Monday 6 December 2010

Wrestling: The Righteous Brothers (2)



John Cox


Patriotism was far more appealing. Big John Cox, the ex-ambulance driver from York, Angela Carter tells us, had memorised thirty six of Churchill’s speeches. She had read this in Mick McManus’s The Mick McManus Wrestling Book (another item missed by Michael R. Ball). There had been an American a few years before, a vast twenty stone man. He had been told to generate some heat on his debut at the Wythenshawe Hall in Manchester, and his idea of doing so was to introduce himself as an ex-soldier, which indeed he was. He had fought with our boys in the war. This got a big cheer. Up on the beaches. Another cheer. He waited for it to die down. And they were the biggest lot of dirty cowards he had ever seen, he added. The audience rose to its feet and wanted to murder him. It was never the same afterwards. He went about in fear of his life. He and his tiny wife scrambled about the country in a filthy caravan. She was never heard to say a word to him, but he was under her tiny thumb, or so they say. After a year he returned to America.



Mick McManus


The Righteous Brothers were mediocre wrestlers. Fowler worked hard to get them bookings, but their only regular bouts came in the South West. It was respectable Liberal country with a transient population of bohemians who were attracted to the idea of seeing Che and Ho’s namesakes in the ring. Ho and Che were rarely allowed to win in any case, so Fowler milked them for sympathy (One Day They Will Rise and Finally Break Their Chains). The odd excursion to London, to Croydon or Hackney, brought out the SWP crowd and a few journalists. They did once feature in a photograph in the Mirror, linked to another story, but that was as far as it went. The hard core was a small following in Plymouth and Bude.

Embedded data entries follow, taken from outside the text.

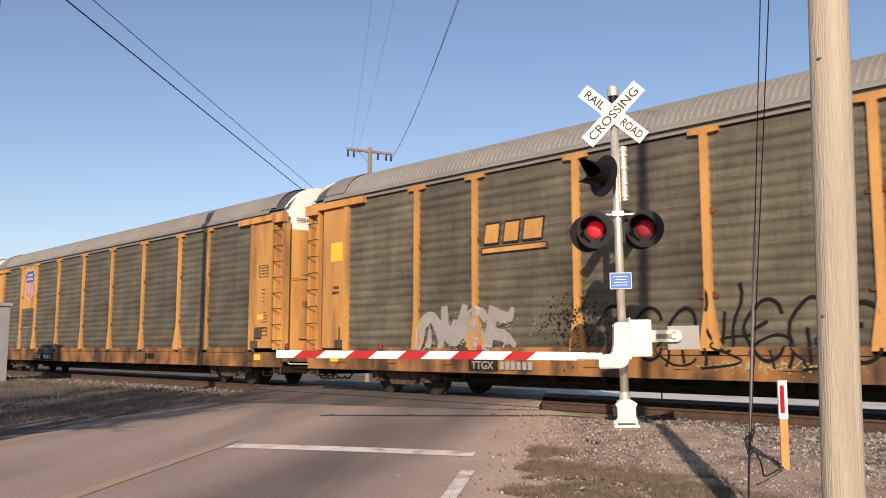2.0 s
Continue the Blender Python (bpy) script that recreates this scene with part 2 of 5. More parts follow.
def road_edge(m, dust_a, dust_b, grit_a, grit_b):
    """Blends the asphalt into drifted dust and then grit, across the road's own ragged edge."""
    n, l = m.node_tree.nodes, m.node_tree.links
    bsdf = n["Principled BSDF"]
    col = bsdf.inputs["Base Color"].links[0].from_socket
    tc, dot, rag, fine = n.new("ShaderNodeTexCoord"), n.new("ShaderNodeVectorMath"), n.new("ShaderNodeTexNoise"), n.new("ShaderNodeTexNoise")
    dot.operation = "DOT_PRODUCT"
    dot.inputs[1].default_value = (0.785, 0.62, 0)
    l.new(tc.outputs["Object"], dot.inputs[0])
    rag.inputs["Scale"].default_value, rag.inputs["Detail"].default_value = 0.9, 6
    fine.inputs["Scale"].default_value, fine.inputs["Detail"].default_value = 60, 4
    l.new(tc.outputs["Object"], rag.inputs["Vector"])
    l.new(tc.outputs["Object"], fine.inputs["Vector"])
    add = n.new("ShaderNodeMath")
    add.operation = "MULTIPLY_ADD"
    add.inputs[1].default_value = 1.7
    l.new(rag.outputs[0], add.inputs[0])
    l.new(dot.outputs["Value"], add.inputs[2])
    # oil and rubber along the middle of the lane
    mid, band, blot, oil, dark = (n.new("ShaderNodeMath"), n.new("ShaderNodeMapRange"), n.new("ShaderNodeTexNoise"), n.new("ShaderNodeMath"), n.new("ShaderNodeMix"))
    mid.operation, oil.operation, dark.data_type = "ABSOLUTE", "MULTIPLY", "RGBA"
    shift = n.new("ShaderNodeMath")
    shift.operation = "ADD"
    shift.inputs[1].default_value = 2.9
    l.new(dot.outputs["Value"], shift.inputs[0])
    l.new(shift.outputs[0], mid.inputs[0])
    for k, v in zip(("From Min", "From Max", "To Min", "To Max"), (0.2, 1.3, 1.0, 0.0)):
        band.inputs[k].default_value = v
    l.new(mid.outputs[0], band.inputs["Value"])
    blot.inputs["Scale"].default_value, blot.inputs["Detail"].default_value = 0.55, 5
    l.new(tc.outputs["Object"], blot.inputs["Vector"])
    l.new(band.outputs[0], oil.inputs[0])
    l.new(blot.outputs[0], oil.inputs[1])
    l.new(oil.outputs[0], dark.inputs["Factor"])
    l.new(col, dark.inputs["A"])
    dark.inputs["B"].default_value = (0.055, 0.044, 0.037, 1)
    col = dark.outputs["Result"]
    for lo, hi, ca, cb in ((-0.75, 0.25, dust_a, dust_b), (0.55, 1.15, grit_a, grit_b)):
        fac, ramp, mix = n.new("ShaderNodeMapRange"), n.new("ShaderNodeValToRGB"), n.new("ShaderNodeMix")
        fac.inputs["From Min"].default_value, fac.inputs["From Max"].default_value = lo, hi
        l.new(add.outputs[0], fac.inputs["Value"])
        ramp.color_ramp.elements[0].position, ramp.color_ramp.elements[1].position = 0.36, 0.64
        ramp.color_ramp.elements[0].color, ramp.color_ramp.elements[1].color = (*ca, 1), (*cb, 1)
        l.new(fine.outputs[0], ramp.inputs[0])
        mix.data_type = "RGBA"
        l.new(fac.outputs[0], mix.inputs["Factor"])
        l.new(col, mix.inputs["A"])
        l.new(ramp.outputs[0], mix.inputs["B"])
        col = mix.outputs["Result"]
    l.new(col, bsdf.inputs["Base Color"])


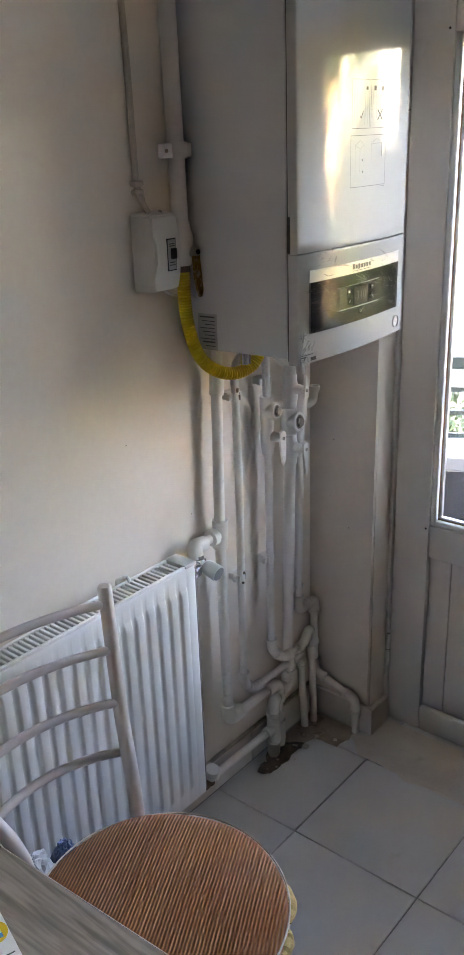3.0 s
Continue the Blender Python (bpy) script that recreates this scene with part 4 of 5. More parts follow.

The Righteous Brothers worked three summer seasons and the occasional winter gig, but it was disheartening for them. One day in 1976 they had a call from a wrestler acquaintance in the USA suggesting a visit. The American promoter was definitely interested. So Che and Ho left Fowler behind and got a flight out. Their movements became ever more difficult to trace. One day, after a card in Alabama, they were cornered in a bar by a group of drunks. Having drunk a fair amount themselves they took some punishment. They drove off into the dusk, missed their road - someone remembers being asked for directions - and must have got lost in a swamp. The car was dragged up later but they weren’t in it. They had simply disappeared.

The real Ho died soon afterwards. Fowler did once attempt to trace The Righteous Brothers. He found himself in front of a vacant lot where another bunch of drunks were hanging about. He was drunk too. A scorpion scuttled by in the gutter. The revolution eats its children. He turned round and came home.